Student learning outcomes
At the end of this course, students will be able to:
1) Understand the significance of biogeochemical perspectives when tackling environmental problems
2) Explain the material cycle process related to methane and the role of the microbial activities in subsurface biosphere.
3) Acquire the knowledge on the latest results of subsurface microbial research.
Keywords
Subsurface biosphere, methane, methanogen, methane hydrate, natural gas
Competencies that will be developed
| ✔ Specialist skills | ✔ Intercultural skills | Communication skills | Critical thinking skills | Practical and/or problem-solving skills |
Class flow
Lectures will be conducted using power point slides.
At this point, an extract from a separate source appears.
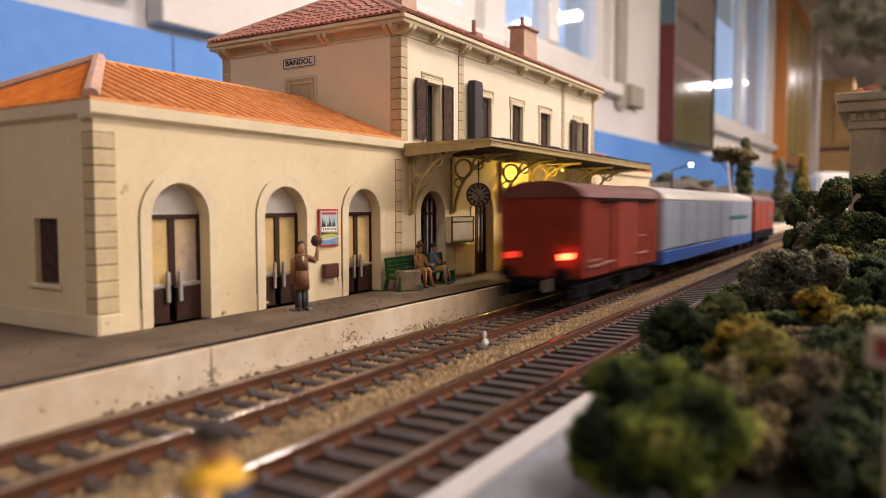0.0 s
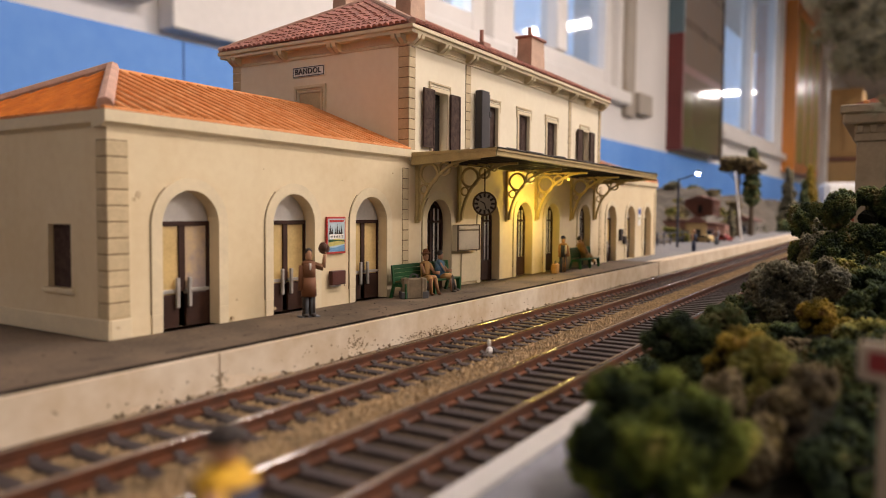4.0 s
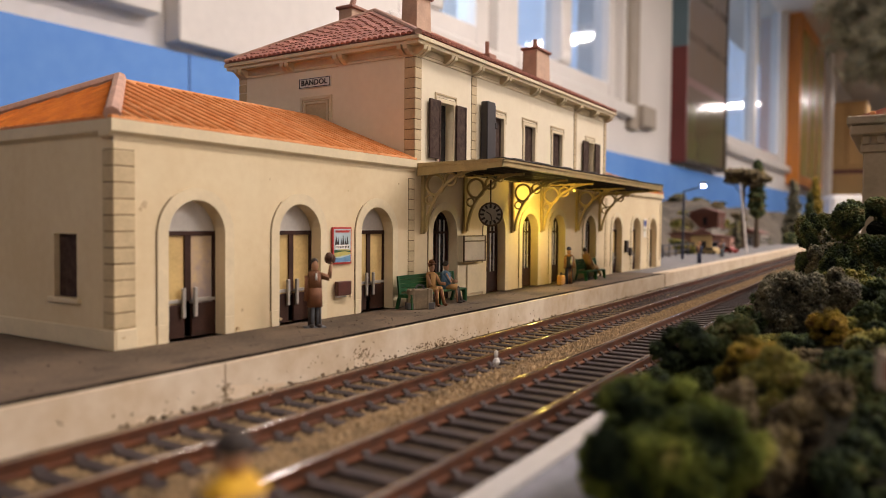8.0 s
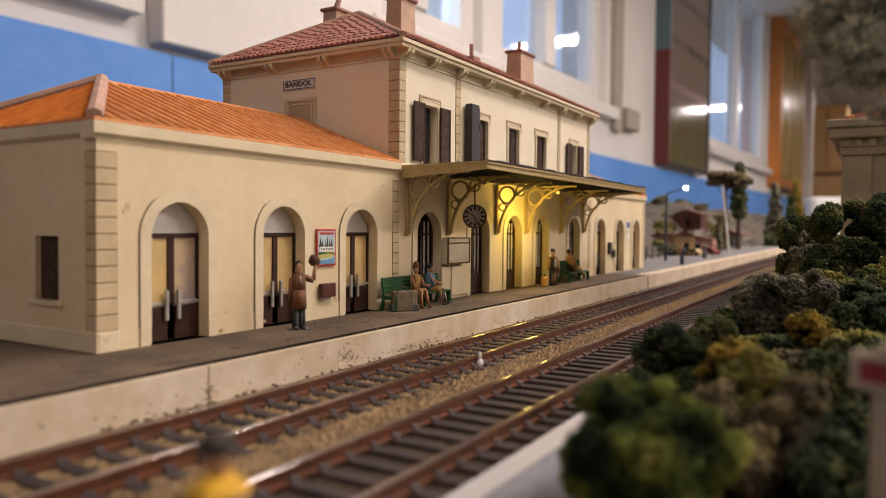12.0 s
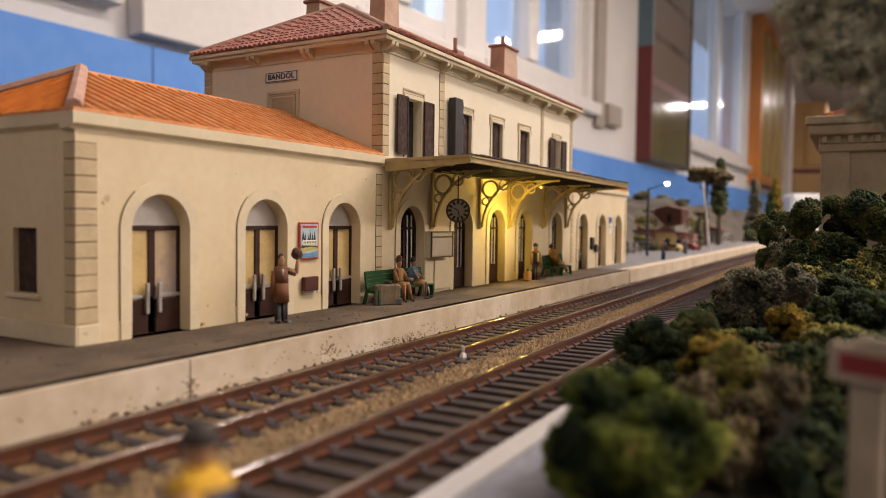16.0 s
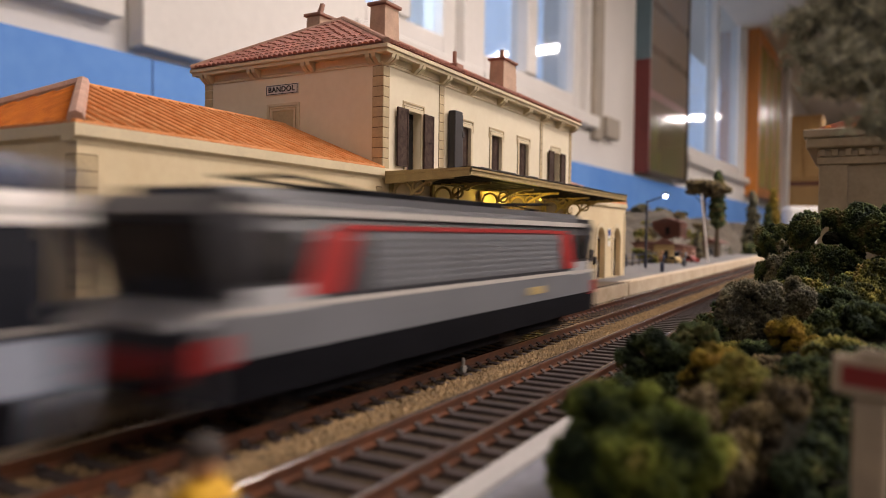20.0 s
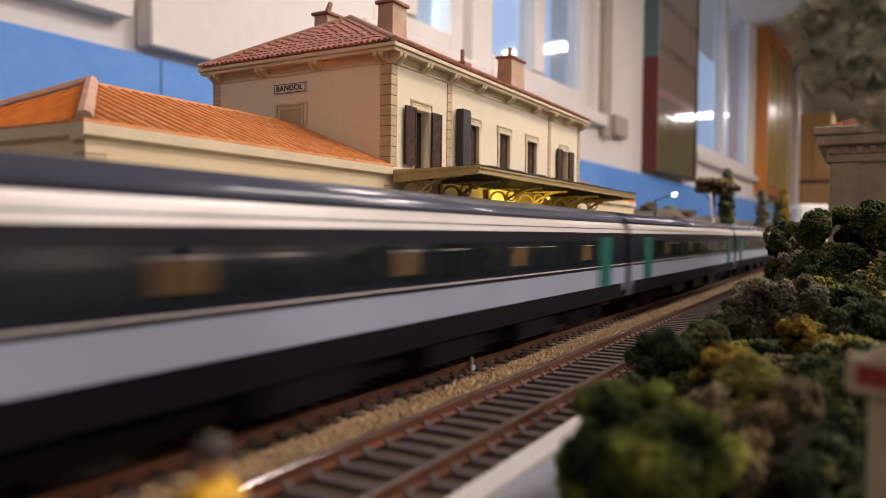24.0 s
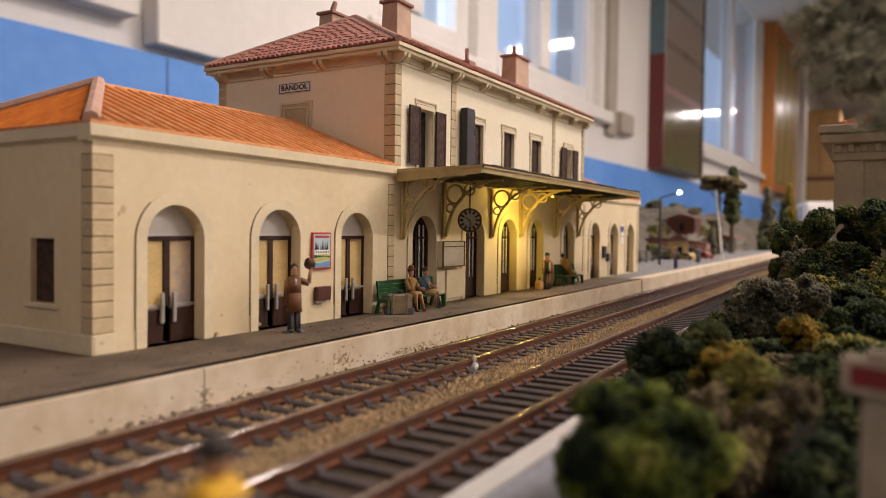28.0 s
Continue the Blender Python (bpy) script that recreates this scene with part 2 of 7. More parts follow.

Course schedule/Required learning
| Course schedule | Required learning | |
|---|---|---|
| Class 1 | Followings are theme of lecture 1. Origin of methane in the environment (pyrolysis, microorganisms) 2. Methane production process by microorganisms (diversity, activity, isotope fractionation) 3. Distribution and origin of methane hydrate 4. Distribution and origin of natural gas deposits 5. Anaerobic methane oxidation | 1. Explain the origin of methane in the environment. 2. Explain the methane production process by microorganisms. 3. Explain the distribution and origin of methane hydrate. 4. Explain the distribution and origin of natural gas deposits. 5. Explain the anaerobic methane oxidation. |
Textbook(s)
None required.
Reference books, course materials, etc.
None required.
Assessment criteria and methods
Attendance is taken in every class. Full attendance is compulsory. Report on relation between global warming problem and cycles of chemical substances is assessed.
Related courses
- CAP.I405 : Environmental Chemistry
- CAP.I482 : Introduction to the Frontiers of Environmental Chemistry II
- CAP.I419 : Analytical Techniques for Environmental Chemistry
- CAP.I536 : Advanced Material Cycle Analysis
- CAP.I435 : Advanced Geochemistry
Prerequisites (i.e., required knowledge, skills, courses, etc.)
No prerequisites